12業界のほとんどで、前年よりAI採用が進んでいることがわかる。
AIの機能を9つに分類し、12業界がそれぞれどの程度採用しているかを示す。回答は同社のサーベイがもとになっている。
出典:McKinsey & Company
マッキンゼーの調査では、AI採用が最も進んでいる業界として、ハイテク業界をあげている。もっともこれは当然の話で、商品の写真を扱う業界(コンシューマー向けではメルカリなどのC2Cアプリなども含む)でマシンラーニング(機械学習)は、ごく当たり前に使われている。
興味深いのは小売り業界で、前年比の増加率(パーセントポイント)は、12業界のなかで最も高かった。特に採用が進む領域として、「自然言語理解」(34%)や「バーチャルエージェント」(27%、チャットボットなどと思われる)が高いが、顧客を相手にする小売りという業界の特徴を考えると、納得の結果だ。
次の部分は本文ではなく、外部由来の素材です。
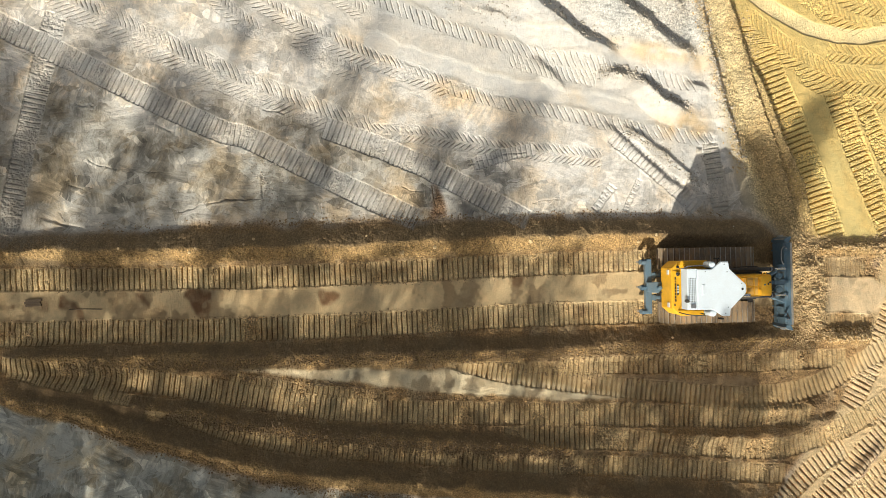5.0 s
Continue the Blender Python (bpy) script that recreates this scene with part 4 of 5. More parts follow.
def build_bulldozer(m):
    dozer = thing("bulldozer", m, "yellow and white crawler bulldozer with blue-grey blade and ripper", "bulldozer")
    # crawler tracks
    LEN, HGT, SHOE_W = 3.72, 1.0, 0.82
    r = HGT / 2
    flat = LEN - HGT
    per = 2 * flat + math.tau * r
    count = 42
    shoe_me = None
    for side in (1, -1):
        yc = side * (1.465 - SHOE_W / 2)
        fr = part("track", solid(bx(-1.35, 1.35, yc - 0.17, yc + 0.17, 0.28, 0.70, 0.03), bx(-1.1, 1.1, yc - 0.20, yc + 0.20, 0.36, 0.52, 0.02)), DARK, dozer, "crawler track with wide dusty steel shoes")
        for k in range(6):
            x = -1.05 + k * 0.42
            part("track_roller", solid(rod((x, yc - 0.2, 0.2), (x, yc + 0.2, 0.2), 0.12)), DARK, fr)
        part("idler", solid(rod((flat / 2, yc - 0.13, r), (flat / 2, yc + 0.13, r), 0.40, n=28)), DARK, fr)
        part("sprocket", solid(rod((-flat / 2, yc - 0.13, r), (-flat / 2, yc + 0.13, r), 0.40, n=28)), DARK, fr)
        for k in range(count):
            s = k * per / count
            if s < flat:
                x, z, a = -flat / 2 + s, HGT, 0
            elif s < flat + math.pi * r:
                t = (s - flat) / r
                x, z, a = flat / 2 + r * math.sin(t), r + r * math.cos(t), t
            elif s < 2 * flat + math.pi * r:
                x, z, a = flat / 2 - (s - flat - math.pi * r), 0, math.pi
            else:
                t = (s - 2 * flat - math.pi * r) / r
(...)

なお、この調査では、AI採用企業に対して、AIを8つのビジネス機能に分類して、その効果の成否の質問もしている。回答者の63%が、AIを使っているビジネスユニットで、AI採用による収益増を報告している。
ビジネスの8つの分野への活用で、どの程度売り上げ(右)とコスト削減(左)への効果があったかを調査したもの。
出典:McKinsey & Company
同調査では「マーケティング&セールス」「プロダクト&サービス開発」「サプライチェーンマネジメント」の3つの領域が、特に収益への良いインパクトを報告しているという。
アフターコロナにおいては、「効率化」は企業の生き残りを考える上でも重要なキーワードになってる。ビジネスへのデジタル投資と同様に、「AI投資」についても、目を向けなければいけない時代だ。